I continue to futz around with the data from the Metadata MOOC.
About 2 weeks ago, I was interviewed for this story in the UNC University Gazette. (It’s a good story, you should read it. And not because I’m quoted… honestly, Don Hornstein said much more intelligent things than I did.) Anyway, one of the questions the reporter asked me was: What was the breakdown of countries the students were in? And, somewhat to my embarrassment, I couldn’t answer the question. We have that data; I just hadn’t run the numbers. So I wanted to actually answer that question. Plus, it gave me an excuse to use the map view in Tableau.
On the pre-course survey, we asked the following questions:
- In which country do you reside?
- If you answered that you live in the United States, in which state or territory do you reside?
Now, I have to warn you, I consider this kind of self-reported data to be extremely suspect. I have a friend who, when online services asked him to create a profile, always used to represent himself as a 14-year-old girl from Bolivia. (Probably best not to speculate about what that says about this particular friend.) Point is, some people are going to misrepresent personal data about themselves. (Though I don’t see what the motivation would be for a Coursera student to do that, especially not on a course survey, given that they’ve already created a profile with Coursera. Not that we cross-checked. But still.) Furthermore, even if we assume that all Coursera students are fundamentally honest, these questions were asked as drop-down menus, and there are what, on the order of 200 countries in the world? It would be very easy for someone’s mouse to slip, and accidentally select the wrong country.
For these reasons I am extremely skeptical about all forms of self-reported data from surveys. That said, though, this data about enrollment around the world corresponds to other MOOC enrollment data I’ve seen. Where are most of the students? In the US, and to the tune of almost an order of magnitude more than in any other country. Canada comes in a distant second, followed by India and Europe. I did well in Australia. Brazil puts in a good showing, as does Russia. China, not so much: so much for the BRIC countries. I’m also not big in Japan.
It’s equally interesting to see what countries aren’t represented. The obvious voids are in Africa… though there are more nations represented in equatorial Africa than I’d have expected. There’s another gap in the ‘Stans. Southeast Asia is spotty. And I get no love from Greenland… though that hardly counts, as the population of Greenland is even less than that of North Dakota, where I also get no love.
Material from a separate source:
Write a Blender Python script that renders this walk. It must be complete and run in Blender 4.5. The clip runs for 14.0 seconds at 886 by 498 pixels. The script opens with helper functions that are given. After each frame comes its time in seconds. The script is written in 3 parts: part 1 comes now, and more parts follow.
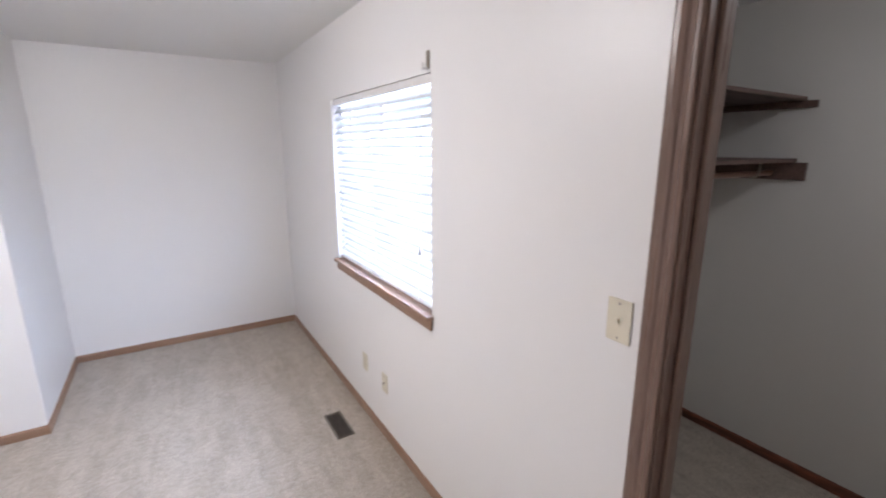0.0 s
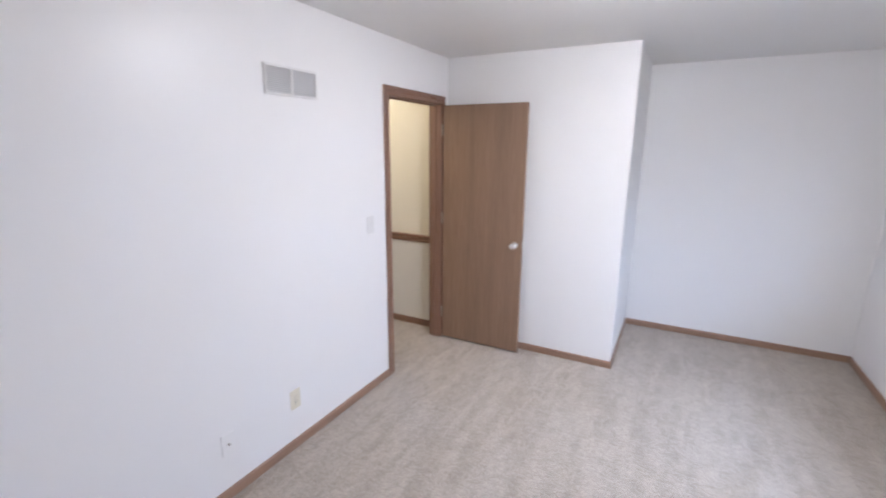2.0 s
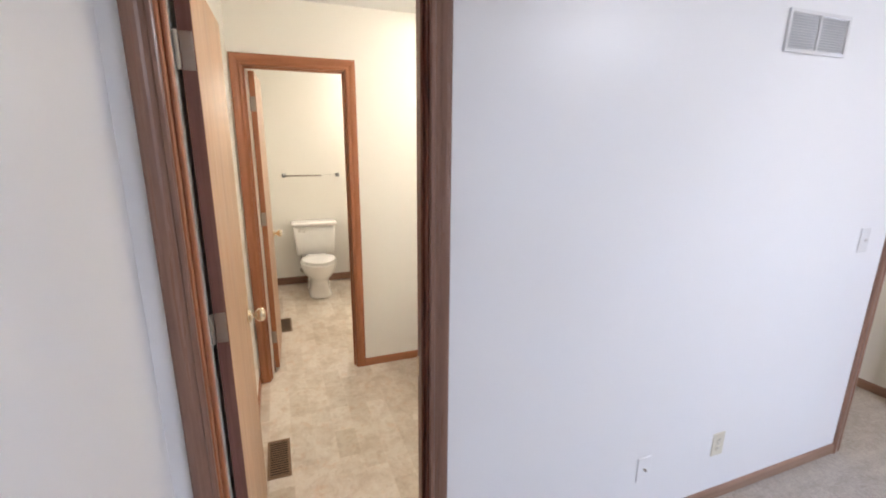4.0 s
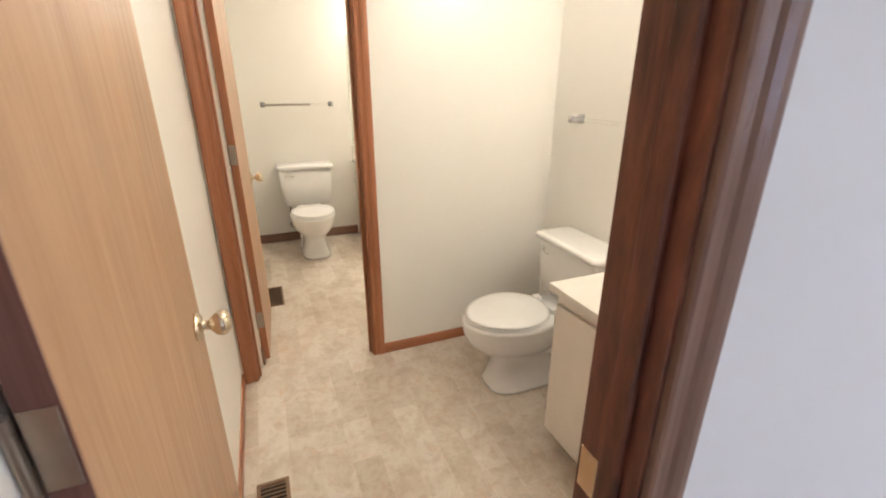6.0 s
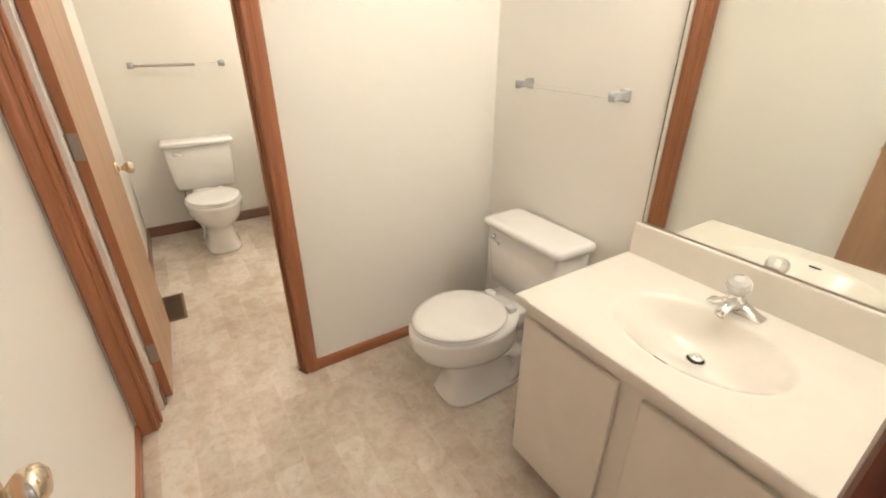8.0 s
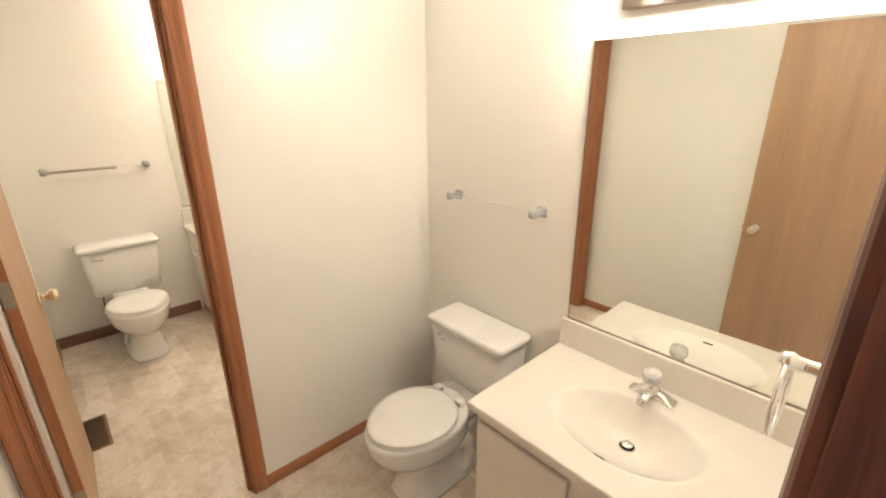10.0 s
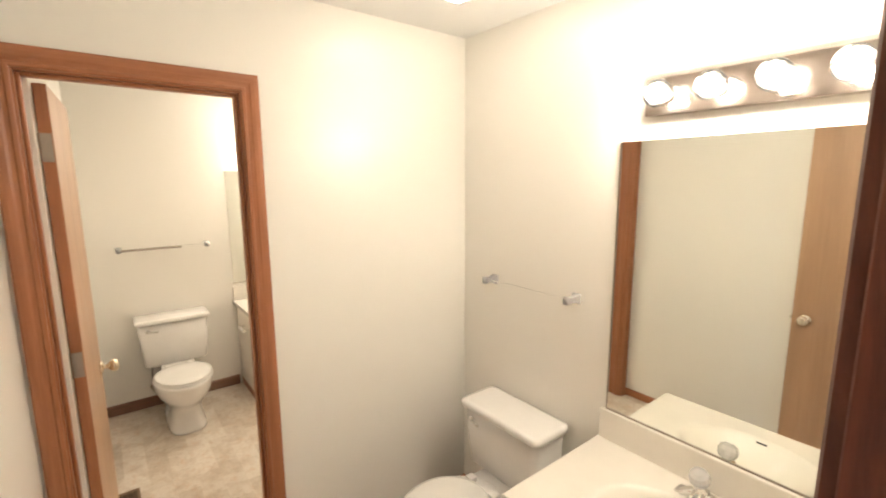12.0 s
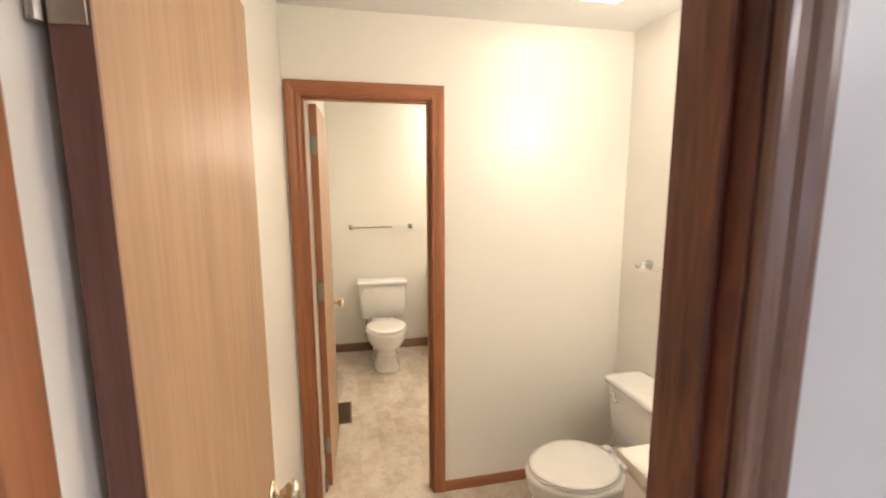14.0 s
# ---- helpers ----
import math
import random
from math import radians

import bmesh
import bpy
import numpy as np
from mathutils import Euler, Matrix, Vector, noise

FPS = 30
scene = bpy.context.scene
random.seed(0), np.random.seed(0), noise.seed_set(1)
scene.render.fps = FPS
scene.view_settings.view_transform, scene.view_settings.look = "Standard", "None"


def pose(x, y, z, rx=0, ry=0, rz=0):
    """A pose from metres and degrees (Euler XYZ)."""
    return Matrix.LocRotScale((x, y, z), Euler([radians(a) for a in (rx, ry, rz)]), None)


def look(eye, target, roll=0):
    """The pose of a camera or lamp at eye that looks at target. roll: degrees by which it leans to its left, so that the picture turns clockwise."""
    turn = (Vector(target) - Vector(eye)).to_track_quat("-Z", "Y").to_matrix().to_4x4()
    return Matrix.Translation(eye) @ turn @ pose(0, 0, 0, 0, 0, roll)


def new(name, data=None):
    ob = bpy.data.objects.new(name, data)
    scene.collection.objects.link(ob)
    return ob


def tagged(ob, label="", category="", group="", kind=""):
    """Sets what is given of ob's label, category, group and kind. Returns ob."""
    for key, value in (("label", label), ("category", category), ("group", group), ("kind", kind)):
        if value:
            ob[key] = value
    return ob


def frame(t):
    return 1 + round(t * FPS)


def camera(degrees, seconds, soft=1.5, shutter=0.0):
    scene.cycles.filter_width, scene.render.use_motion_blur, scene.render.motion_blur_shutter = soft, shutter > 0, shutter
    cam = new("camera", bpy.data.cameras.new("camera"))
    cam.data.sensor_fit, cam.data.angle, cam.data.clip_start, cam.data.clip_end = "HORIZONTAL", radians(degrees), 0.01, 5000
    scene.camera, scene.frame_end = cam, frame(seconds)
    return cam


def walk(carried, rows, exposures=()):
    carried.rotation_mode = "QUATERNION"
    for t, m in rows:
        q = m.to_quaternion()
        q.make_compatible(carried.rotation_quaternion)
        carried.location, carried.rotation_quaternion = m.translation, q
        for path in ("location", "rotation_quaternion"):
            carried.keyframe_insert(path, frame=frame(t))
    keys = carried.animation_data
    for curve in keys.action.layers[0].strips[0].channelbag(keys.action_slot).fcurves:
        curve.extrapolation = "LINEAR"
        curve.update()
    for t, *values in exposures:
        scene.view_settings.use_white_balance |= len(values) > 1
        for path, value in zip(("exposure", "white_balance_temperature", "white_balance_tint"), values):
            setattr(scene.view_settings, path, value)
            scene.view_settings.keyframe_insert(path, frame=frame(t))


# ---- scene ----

It makes sense which states are best represented here: California, New York, North Carolina, Texas, Virginia… all states with large populations and at least one Information Science program each. (CA, NC, & TX have several.) Though I haven’t yet looked to see who in these states took the course: do they work in the field, are they in an academic program in the field? Or are there just a lot of Californians who have a general interest in metadata? Maybe that’ll be my next analysis.